„Wir haben immer Angst. Was auch immer um uns herum geschieht, im Libanon, im Gazastreifen oder anderswo, die Christen sind immer betroffen“, betonte Semaan. Die aktuellen Konflikte im Nahen Osten machten den Christen einmal mehr bewusst, „dass sie in solchen Situationen oft zur Zielscheibe von Fundamentalisten oder zu Kollateralzielen in den Kriegen anderer werden“, ergänzte Warda. „Die Spannungen zwischen bestimmten Gruppierungen und Parteien sind hoch, sehr hoch.“ Die Christen würden diese Situation beobachten und sich auf eine mögliche Eskalation vorbereiten.
„Das Problem im Irak ist, dass hier viele Menschen versuchen, isolierte ,Inseln’ für jede Gemeinschaft zu schaffen, ohne ein gemeinsames Leben“, sagte der Erzbischof von Adiabene. Das sei gefährlich. „Man kann leben, wo man will und stolz auf die eigene Identität sein, aber man darf sich nicht vor den anderen Mitbürgern verschließen.“
Um die diese Mentalität zu überwinden, seien zwei Dinge nötig, betonten die beiden Geistlichen: Konzentration auf Bildung, zum Beispiel mit katholischen Schulen und Universitäten, und „Druck auf die Regierung, damit sie ein gemäßigtes Bildungssystem fördert“, wie Erzbischof Semaan erläuterte.
Als Beispiel nannte Warda die sogenannten „Papst-Franziskus-Stipendien“ für mittellose Studenten an der Katholischen Universität von Erbil, die „Kirche in Not“ nach dem militärischen Sieg über den IS maßgeblich mitfinanziert hat. „Wir haben gefragt, ob wir Jesiden und Muslime, die dringend Hilfe benötigen, miteinbeziehen können.

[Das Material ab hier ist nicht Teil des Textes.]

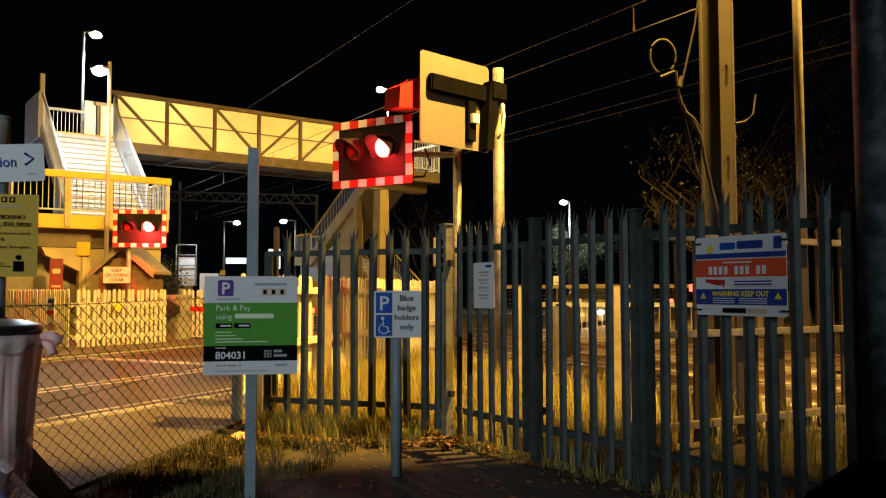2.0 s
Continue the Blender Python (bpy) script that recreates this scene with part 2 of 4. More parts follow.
def raw(name, verts, faces, material, parent=None, smooth=False):
    me = bpy.data.meshes.new(name)
    me.from_pydata(verts, [], faces)
    me.materials.append(material)
    if smooth:
        me.polygons.foreach_set("use_smooth", [True] * len(me.polygons))
    ob = new(name, me)
    ob.parent = parent
    return ob


def writing(parent, text, x, z, size, material, y=-0.004, align="LEFT", bold=0.0, width=None, name="lettering"):
    """Letters on a board that faces local -y; x and z of the line's foot; width squeezes the line to that length."""
    cu = bpy.data.curves.new(name, "FONT")
    cu.body, cu.size, cu.align_x, cu.extrude, cu.offset = text, size, align, 0.0006, bold
    cu.resolution_u = 2
    ob = new(name, cu)
    bpy.context.view_layer.update()
    me = bpy.data.meshes.new_from_object(ob.evaluated_get(bpy.context.evaluated_depsgraph_get()))
    bpy.data.objects.remove(ob)
    xs = [v.co.x for v in me.vertices]
    k = width / (max(xs) - min(xs)) if width else 1.0
    me.transform(pose(x, y, z, 90, 0, 0) @ Matrix.Diagonal((k, 1, 1, 1)))
    me.materials.clear()
    me.materials.append(material)
    ob = new(name, me)
    ob.parent = parent
    return ob


def bars(parent, x0, x1, z0, z1, material, y=-0.004, name="print_bar", r=0.0):
    bm = bmesh.new()
    prism(bm, rounded(x0, x1, z0, z1, r) if r else [(x0, z0), (x1, z0), (x1, z1), (x0, z1)], y, y + 0.002)
    return part(name, bm, material, parent)


def sheet(name, pts, z, material, label, category, depth=0.05):
    bm = bmesh.new()
    a = [bm.verts.new((x, y, z)) for x, y in pts]
    b = [bm.verts.new((x, y, z - depth)) for x, y in pts]
    bm.faces.new(a)
    for i in range(len(a)):
        j = (i + 1) % len(a)
        bm.faces.new((a[j], a[i], b[i], b[j]))
    return tagged(part(name, bm, material), label, category, kind="structure")


# ---- ground, road, railway ----
bm = bmesh.new()
bmesh.ops.create_grid(bm, x_segments=4, y_segments=4, size=1500)
for v in bm.verts:
    v.co.z = -0.03
tagged(part("ground", bm, EARTH), "dark leafy earth under the night sky", "ground", kind="structure")

ROAD = pose(-2.26, 8.95, 0, 0, 0, -31.5)      # local y runs along the near kerb, local -x crosses the road
ROADDIR = ROAD.to_3x3() @ Vector((0, 1, 0))


def on_road(u, v):
    p = ROAD @ Vector((-u, v, 0))
    return (p.x, p.y)


sheet("road", [on_road(0, -30), on_road(0, 60), on_road(6.2, 60), on_road(6.2, -30)], -0.005, ROADTOP, "worn asphalt road over the level crossing", "road")
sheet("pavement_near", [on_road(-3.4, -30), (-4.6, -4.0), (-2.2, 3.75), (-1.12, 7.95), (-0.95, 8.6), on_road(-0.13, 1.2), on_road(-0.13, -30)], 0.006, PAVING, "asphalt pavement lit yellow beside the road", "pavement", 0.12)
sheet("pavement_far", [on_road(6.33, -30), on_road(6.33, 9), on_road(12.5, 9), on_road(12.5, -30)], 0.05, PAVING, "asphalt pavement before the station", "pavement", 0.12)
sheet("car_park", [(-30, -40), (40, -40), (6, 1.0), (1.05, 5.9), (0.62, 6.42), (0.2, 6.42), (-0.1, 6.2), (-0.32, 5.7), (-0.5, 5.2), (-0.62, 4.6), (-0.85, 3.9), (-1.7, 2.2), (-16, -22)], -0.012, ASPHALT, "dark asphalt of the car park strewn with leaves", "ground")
for u, w, v0, v1 in ((0.28, 0.07, -20, 4), (5.85, 0.07, -20, 6)):
    sheet("road_line", [on_road(u, v0), on_road(u, v1), on_road(u + w, v1), on_road(u + w, v0)], -0.001, PAINT_LINE, "worn painted road edge line", "road marking", 0.003)
for u in (2.14, 2.40):
    sheet("road_centre_line", [on_road(u, -20), on_road(u, 5), on_road(u + 0.11, 5), on_road(u + 0.11, -20)], -0.001, PAINT_LINE, "worn white double centre line on the road", "road marking", 0.003)
sheet("stop_line", [on_road(2.8, 4.0), on_road(2.8, 4.35), on_road(6.0, 4.35), on_road(6.0, 4.0)], -0.001, PAINT_LINE, "white stop line before the crossing", "road marking", 0.003)

kb = bmesh.new()
box(kb, 0, 0.125, 0, 0.905, -0.05, 0.022)
KERBSTONE = mesh_of("kerbstone", kb, KERB, bevel=0.006)
for name, u in (("kerb_near", -0.001), ("kerb_far", 6.328)):
    k = tagged(new(name), "pale concrete kerb along the road", "kerb", kind="structure")
    for i in range(27 if u < 0 else 34):
        x, y = on_road(u, -22 + 0.915 * i)
        piece("kerbstone", KERBSTONE, k, pose(x, y, 0.004 * math.sin(i * 1.7), 0, 0, -31.5))

# ---- footbridge and its stairs ----
BR = pose(-9.0, 26.7, 0, 0, 0, 31.7)          # local x along the bridge, local -y down the near stairs
DECK, LAND = 6.1, 3.15


def railing(parent, p0, p1, height=1.05, gap=0.12, top=RAILPALE, mesh=RAILPALE, wide=0.05):
    """Posts, rails and thin uprights between two feet."""
    p0, p1 = Vector(p0), Vector(p1)
    up = Vector((0, 0, 1))
    length = (p1 - p0).length
    bm = bmesh.new()
    tube(bm, [p0 + up * height, p1 + up * height], wide, 6)
    part("top_rail", bm, top, parent)
    bm = bmesh.new()
    tube(bm, [p0 + up * 0.12, p1 + up * 0.12], 0.025, 6)
    part("bottom_rail", bm, mesh, parent)
    bm = bmesh.new()
    tube(bm, [p0, p0 + up * height], 0.03, 6)
    tube(bm, [p1, p1 + up * height], 0.03, 6)
    n = max(2, int(length / gap))
    for i in range(1, n):
        q = p0.lerp(p1, i / n)
        tube(bm, [q + up * 0.12, q + up * height], 0.011, 4)
    part("infill", bm, mesh, parent)["kind"] = "stuff"


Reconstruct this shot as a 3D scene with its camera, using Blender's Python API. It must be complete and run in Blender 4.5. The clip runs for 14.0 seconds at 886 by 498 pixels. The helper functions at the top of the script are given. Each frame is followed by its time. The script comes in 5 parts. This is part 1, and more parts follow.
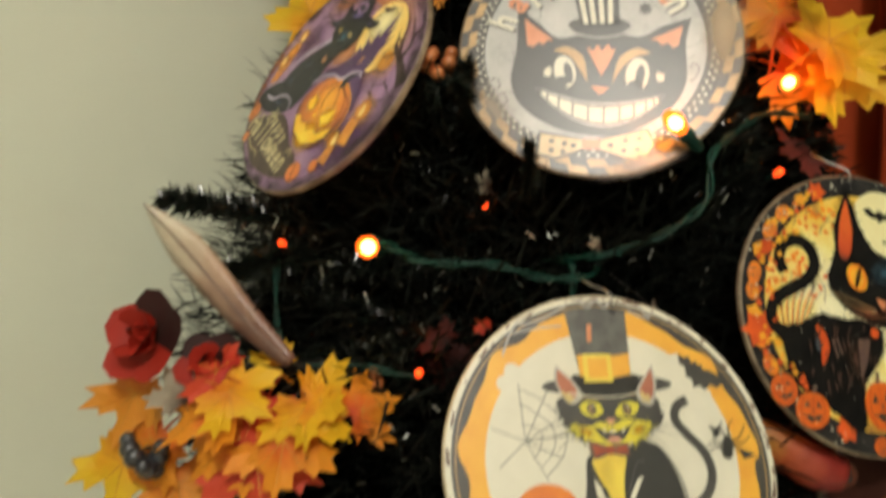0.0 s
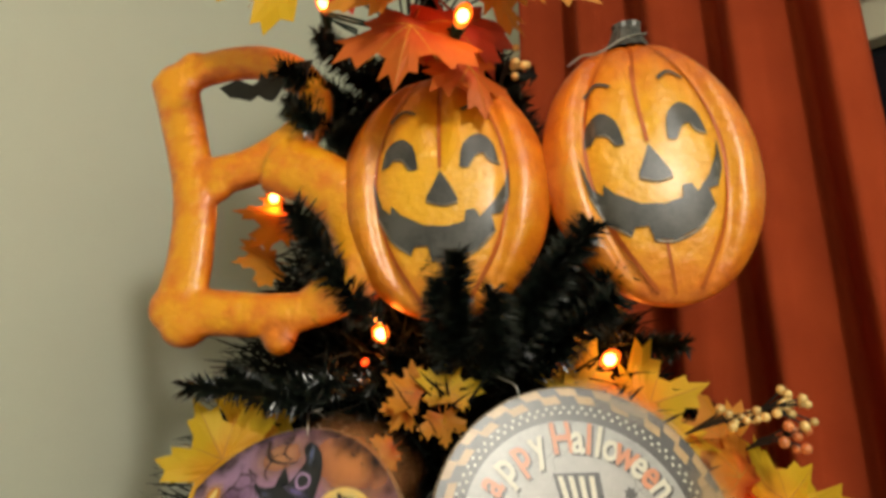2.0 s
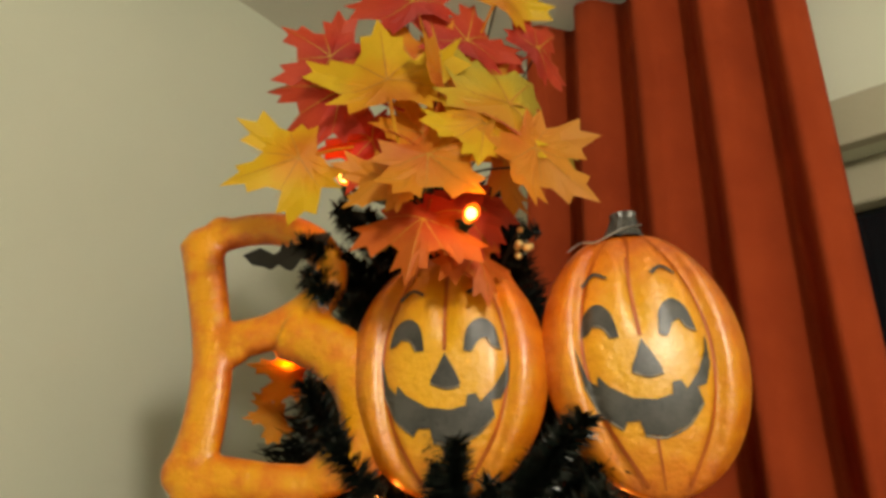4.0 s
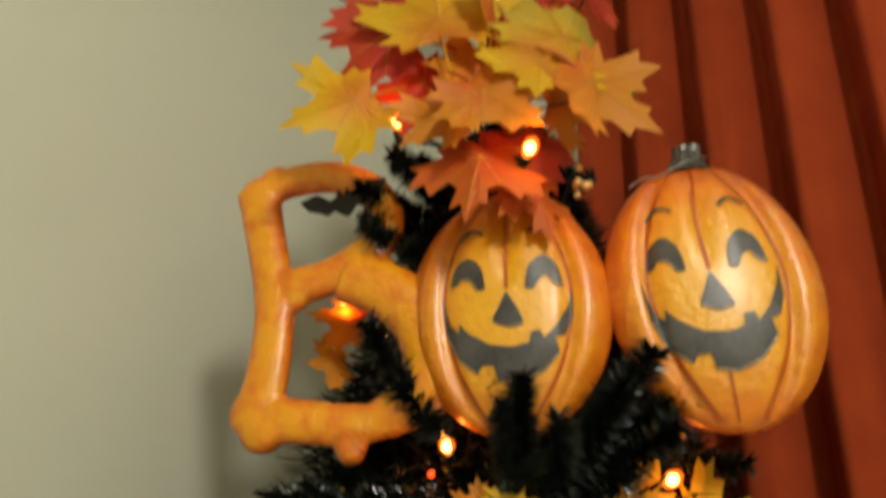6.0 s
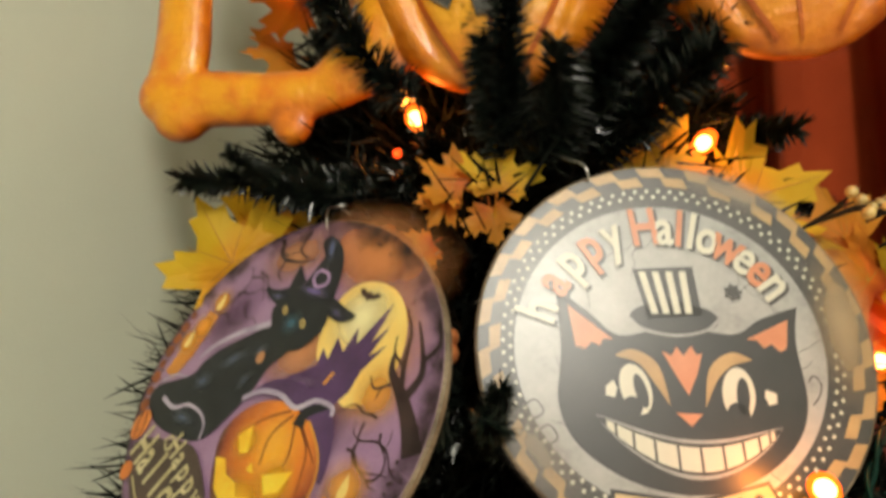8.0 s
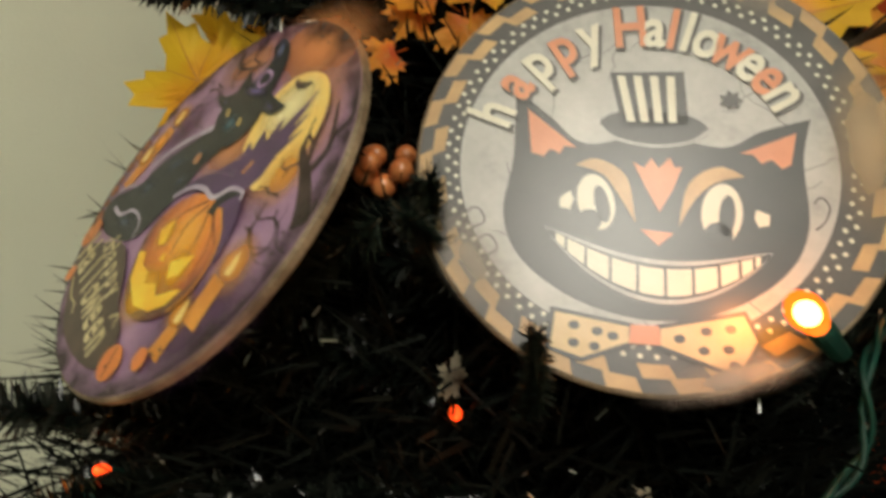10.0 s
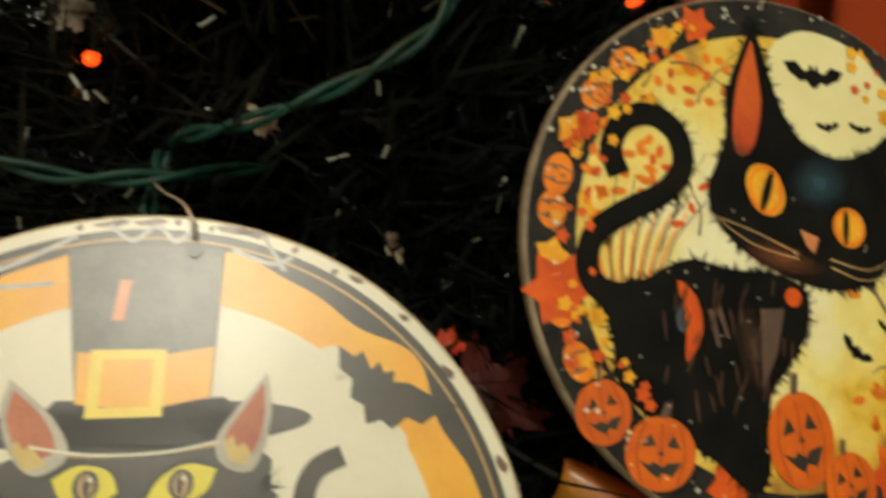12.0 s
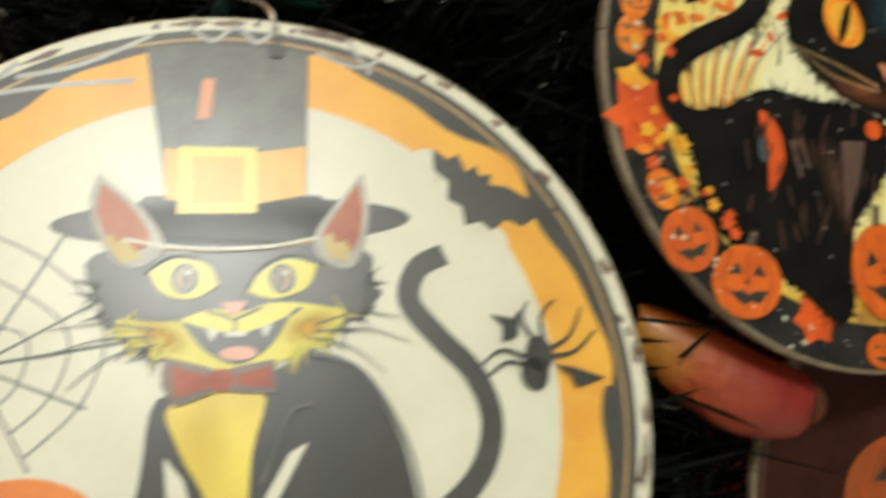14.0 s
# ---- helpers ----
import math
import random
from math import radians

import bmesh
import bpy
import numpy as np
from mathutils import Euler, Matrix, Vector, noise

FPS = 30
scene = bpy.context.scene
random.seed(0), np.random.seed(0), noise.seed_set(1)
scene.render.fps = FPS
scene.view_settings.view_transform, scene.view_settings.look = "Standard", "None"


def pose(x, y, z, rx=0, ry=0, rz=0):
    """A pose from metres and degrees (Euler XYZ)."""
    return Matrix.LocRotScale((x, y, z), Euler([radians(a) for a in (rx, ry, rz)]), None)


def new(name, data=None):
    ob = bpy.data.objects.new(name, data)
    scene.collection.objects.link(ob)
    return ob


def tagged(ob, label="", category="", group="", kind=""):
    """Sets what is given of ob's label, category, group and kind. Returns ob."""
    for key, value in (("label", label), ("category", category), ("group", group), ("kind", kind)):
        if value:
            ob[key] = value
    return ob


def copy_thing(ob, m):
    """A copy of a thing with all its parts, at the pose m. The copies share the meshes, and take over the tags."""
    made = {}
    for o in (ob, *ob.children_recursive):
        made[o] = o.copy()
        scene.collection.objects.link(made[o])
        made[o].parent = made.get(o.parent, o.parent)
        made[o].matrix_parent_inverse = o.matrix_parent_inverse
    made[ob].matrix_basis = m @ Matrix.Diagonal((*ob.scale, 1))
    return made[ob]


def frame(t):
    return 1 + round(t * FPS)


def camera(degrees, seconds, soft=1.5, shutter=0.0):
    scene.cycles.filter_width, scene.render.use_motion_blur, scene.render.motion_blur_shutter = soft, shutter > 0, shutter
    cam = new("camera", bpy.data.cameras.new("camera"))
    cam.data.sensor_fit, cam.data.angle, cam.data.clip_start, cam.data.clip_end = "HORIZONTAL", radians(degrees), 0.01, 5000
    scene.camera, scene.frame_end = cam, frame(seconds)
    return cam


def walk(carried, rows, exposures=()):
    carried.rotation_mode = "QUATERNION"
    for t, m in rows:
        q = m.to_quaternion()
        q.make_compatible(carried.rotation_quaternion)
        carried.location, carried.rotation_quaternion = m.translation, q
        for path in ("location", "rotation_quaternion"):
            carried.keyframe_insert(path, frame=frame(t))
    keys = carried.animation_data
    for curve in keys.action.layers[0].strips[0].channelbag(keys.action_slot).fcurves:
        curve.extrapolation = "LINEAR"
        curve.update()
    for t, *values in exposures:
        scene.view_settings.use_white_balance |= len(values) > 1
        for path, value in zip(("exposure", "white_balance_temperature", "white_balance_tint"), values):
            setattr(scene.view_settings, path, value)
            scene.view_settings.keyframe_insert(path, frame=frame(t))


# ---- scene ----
cam = camera(66.3, 14.0, soft=3.4, shutter=0.5)
METRES, EYE, TILT, LEAN, TURN = 1.03, 1.3, -1.3, -1.7, 0.0
ROWS = [
    (0.0, 0.0, 0.0, 0.0, -0.0, 0.0, -0.0),
    (0.5, 0.0159, 0.0258, 0.0499, -0.37, 5.43, -1.64),
    (1.0, 0.0087, 0.0289, 0.1088, -4.73, 12.0, -2.89),
    (1.5, -0.0282, 0.044, 0.1523, -10.04, 15.03, -0.37),
    (2.0, -0.0962, 0.065, 0.1883, -15.55, 18.01, 2.05),
    (2.5, -0.1037, 0.0792, 0.2268, -17.21, 17.6, 2.81),
    (3.0, -0.0973, 0.0429, 0.2411, -17.56, 21.62, 1.1),
    (3.5, -0.1017, 0.0101, 0.2456, -16.28, 24.61, 0.52),
    (3.7, -0.1050, 0.0059, 0.2533, -16.22, 24.44, 0.08),
    (5.8, -0.1229, 0.0047, 0.2387, -11.80, 24.38, -0.33),
    (6.0, -0.1189, 0.0262, 0.2295, -11.92, 22.24, -0.25),
    (6.5, -0.11, 0.062, 0.2147, -11.77, 19.03, 0.36),
    (7.0, -0.0978, 0.1021, 0.1926, -11.49, 14.29, 0.8),
    (7.5, -0.0772, 0.1357, 0.1699, -10.48, 10.64, 1.92),
    (8.0, -0.0649, 0.1684, 0.1494, -10.64, 7.93, 2.27),
    (8.2, -0.0606, 0.1789, 0.1423, -10.65, 6.90, 2.19),
    (10.3, 0.0402, 0.2044, 0.0706, -1.33, 3.88, -2.07),
    (10.5, 0.0603, 0.2043, 0.0634, -0.98, 1.68, -2.32),
    (11.0, 0.0956, 0.2113, 0.0213, -0.23, 0.18, -3.27),
    (11.5, 0.1234, 0.2206, -0.0063, 0.03, -1.38, -2.55),
    (12.0, 0.163, 0.2324, -0.0263, -2.26, -3.59, -0.22),
    (12.5, 0.1831, 0.233, -0.0345, -3.83, -4.16, 0.79),
    (13.0, 0.1893, 0.2306, -0.0404, -4.23, -4.65, 1.5),
    (13.5, 0.1802, 0.2315, -0.0551, -4.23, -5.32, 1.84),
    (14.0, 0.1358, 0.2377, -0.0706, -3.04, -6.1, 1.21),
]
EXPOSURES = [(0.0, 0.0, 6500, 10), (0.5, -0.05, 6400, 10), (1.0, -0.4, 6400, 10), (1.5, -0.2, 6300, 10), (2.5, -0.15, 7000, 10), (3.0, -0.3, 7100, 10), (6.0, -0.3, 6700, 10), (7.0, -0.15, 6300, 8), (8.0, -0.05, 6600, 9), (10.5, -0.25, 6500, 8),
             (11.0, -0.2, 6400, 4), (11.5, 0.9, 5800, 2), (12.0, -0.15, 6900, 6), (12.5, -0.35, 7000, 8), (13.0, -0.4, 7000, 8), (13.5, -0.15, 6700, 6), (14.0, 0.1, 6000, 6)]
walk(cam, [(t, pose(0, 0, EYE, TILT, LEAN, TURN) @ pose(METRES * x, METRES * y, METRES * z, 90 + pitch, roll, yaw)) for t, x, y, z, yaw, pitch, roll in ROWS], EXPOSURES)

# ---- light: night outside, one ceiling lamp in the room, orange fairy bulbs ----
world = bpy.data.worlds.new("night")
scene.world = world
world.use_nodes = True
world.node_tree.nodes["Background"].inputs[0].default_value = (0.01, 0.012, 0.016, 1)
world.node_tree.nodes["Background"].inputs[1].default_value = 0.3

LAMP = (0.06, -0.97, 2.32)
LAMP_WATTS, BULB_WATTS, BULB_GLOW = 54.5, 0.085, 14.0


def lamp(name, kind, place, watts, colour, size):
    data = bpy.data.lights.new(name, kind)
    data.energy, data.color = watts, colour
    if kind == "AREA":
        data.shape, data.size = "DISK", size
    else:
        data.shadow_soft_size = size
    ob = new(name, data)
    ob.location = place
    return ob


room_lamp = lamp("room_lamp", "POINT", LAMP, LAMP_WATTS, (1.0, 0.955, 0.85), 0.10)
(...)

Bildung ist ein wichtiger Schlüssel zur friedlichen Koexistenz. Deshalb haben wir in Zusammenarbeit mit KIRCHE IN NOT so viel in diesen Bereich investiert.“
Rund die Hälfte der aktuell etwa 300 Studenten an der Katholischen Universität von Erbil erhält ein Stipendium. KIRCHE IN NOT unterstützt darüber hinaus weitere katholische Bildungseinrichtungen im Irak.
Die Zahl der Christen im Irak hat sich in den vergangenen Jahrzehnten massiv dezimiert: Lag ihre Zahl 2003 noch bei rund 1,5 Millionen, sind es heute schätzungsweise noch deutlich weniger als 250 000.